Di Indonesia sendiri petani-petani modern sudah banyak bermuculan bahkan dari mereka yang berlatar belakang bukan dibidang pertanian sekalipun. Kalau anda sering menyaksikan program Kick Andy, mungkin sudah tidak asing dengan nama-nama seperti Paidi, Sandi Octa Susila, Ulus Pirmawan atau pernah membaca Intisari dan majalah yang berhubungan dengan pertanian, anda tidak dapat menghitung banyaknya petani-petani modern sukses Indonesia yang bahkan sudah dikenal di luar negeri.
Sayangnya, seperti saya dulu, konsep pertanian ala anak SD ini masih tidak bisa dihilangkan dari persfektif kebanyakan masyarakat kita. Masih banyak yang menilai petani itu sama sekali kuno dibandingkan menjadi PNS / karyawan.
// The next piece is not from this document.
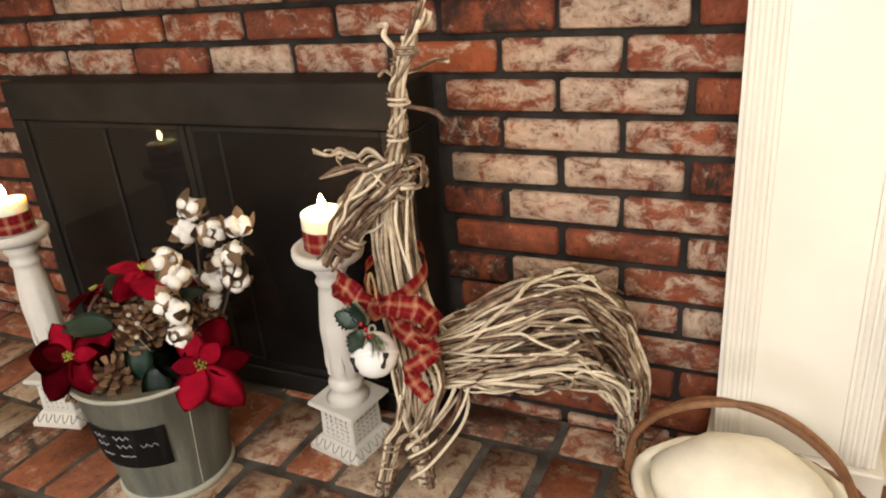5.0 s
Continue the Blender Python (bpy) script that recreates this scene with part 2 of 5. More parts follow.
def plaid_material():
    """Red tartan with black and tan bands, woven along the ribbon's own two directions."""
    m, nt, b = nodes_of("red_plaid_ribbon")
    uv = nt.nodes.new("ShaderNodeUVMap")
    sep = nt.nodes.new("ShaderNodeSeparateXYZ")
    nt.links.new(uv.outputs[0], sep.inputs[0])
    rows = []
    for axis, rep in ((0, 1.0), (1, 1.0)):
        f = calc(nt, "FRACT", calc(nt, "MULTIPLY", sep.outputs[axis], rep))
        n = nt.nodes.new("ShaderNodeValToRGB")
        n.color_ramp.interpolation = "CONSTANT"
        red, black, tan, cream = (0.44, 0.014, 0.020), (0.020, 0.012, 0.016), (0.60, 0.36, 0.16), (0.80, 0.68, 0.46)
        stops = ((0.0, red), (0.12, black), (0.19, red), (0.25, black), (0.29, red), (0.42, tan), (0.50, red), (0.54, cream), (0.60, red), (0.64, tan), (0.70, red), (0.84, black), (0.92, red))
        while len(n.color_ramp.elements) < len(stops):
            n.color_ramp.elements.new(0.5)
        for e, (p, c) in zip(n.color_ramp.elements, stops):
            e.position, e.color = p, (*c, 1)
        nt.links.new(f, n.inputs[0])
        rows.append(n.outputs[0])
    wv = add(nt, "ShaderNodeTexNoise", Scale=300.0)
    c = mix(nt, calc(nt, "ADD", 0.2, calc(nt, "MULTIPLY", wv.outputs["Fac"], 0.6)), rows[0], rows[1])
    nt.links.new(c, b.inputs["Base Color"])
    b.inputs["Roughness"].default_value = 0.55
    b.inputs["Specular IOR Level"].default_value = 0.15
    bump(nt, b, wv.outputs["Fac"], 0.3, 0.001)
    return m


M_PLAID = plaid_material()


def clock_wood():
    """White-washed planks: grain runs up the plank, each plank its own grey."""
    m, nt, b = nodes_of("whitewashed_plank")
    v, oi = coords(nt, 40, (1, 1, 0.06))
    v2, _ = coords(nt, 40, (0.35, 1, 1))
    tone = ramp(nt, oi.outputs["Random"], (0.0, (0.56, 0.54, 0.51)), (1.0, (0.80, 0.78, 0.74)))
    g = noise_at(nt, v, 55, 6, 0.7, 0.4)
    c = mix(nt, ramp(nt, g, (0.38, 0.0), (0.62, 1.0)), mix(nt, 0.45, tone, (0.22, 0.19, 0.16)), tone)
    saw = noise_at(nt, v2, 38, 4, 0.7)
    c = mix(nt, ramp(nt, saw, (0.55, 0.0), (0.72, 0.5)), c, (0.72, 0.71, 0.68))
    nt.links.new(c, b.inputs["Base Color"])
    b.inputs["Roughness"].default_value = 0.8
    bump(nt, b, g, 0.5, 0.002)
    return m


M_PLANK = clock_wood()


def wax_material():
    m, nt, b = nodes_of("ivory_candle_wax")
    v, oi = coords(nt)
    nt.links.new(ramp(nt, noise_at(nt, v, 40, 3), (0.3, (0.80, 0.74, 0.62)), (0.7, (0.86, 0.82, 0.72))), b.inputs["Base Color"])
    b.inputs["Roughness"].default_value = 0.45
    b.inputs["Subsurface Weight"].default_value = 0.9
    b.inputs["Subsurface Radius"].default_value = (0.05, 0.03, 0.018)
    b.inputs["Subsurface Scale"].default_value = 0.6
    return m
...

Sebagai orang yang baru saja melek dan hobi menuliskan perspektif, pandangan seperti ini membuat tangan saya gatal untuk memelekkan mata-mata lainnya.
Tidak dipungkiri budaya membaca masyarakat kita yang sangat kurang adalah faktor utamanya, membaca disini dengan konteks literatur, essay, atau tulisan dari sumber terpercaya. Tulisan-tulisan yang tidak kita dapat dari media sosial yang lebih mementingkan click bait dan drama dibandingkan kebenaran yang mungkin terlalu teoritis untuk pembaca online. Kita pun dituntut sangat kritis membaca berita online akhir-akhir ini, lihat saja banyak sekali berita-berita hoax dan memanipulasi bahkan menjebak orang-orang berpendidikan sekalipun . Untuk tulisan yang saya muat disini, tidak dianjurkan menelan informasi mentah-mentah .
Kembali membahas tentang agrikultur di Indonesia.
Berdasarkan data Badan Pusat Statistik (BPS) komoditas pangan Impor masih diangka ratusan ribu sampai jutaan ton setiap tahunnya, masih jauh dari target swasembada pangan.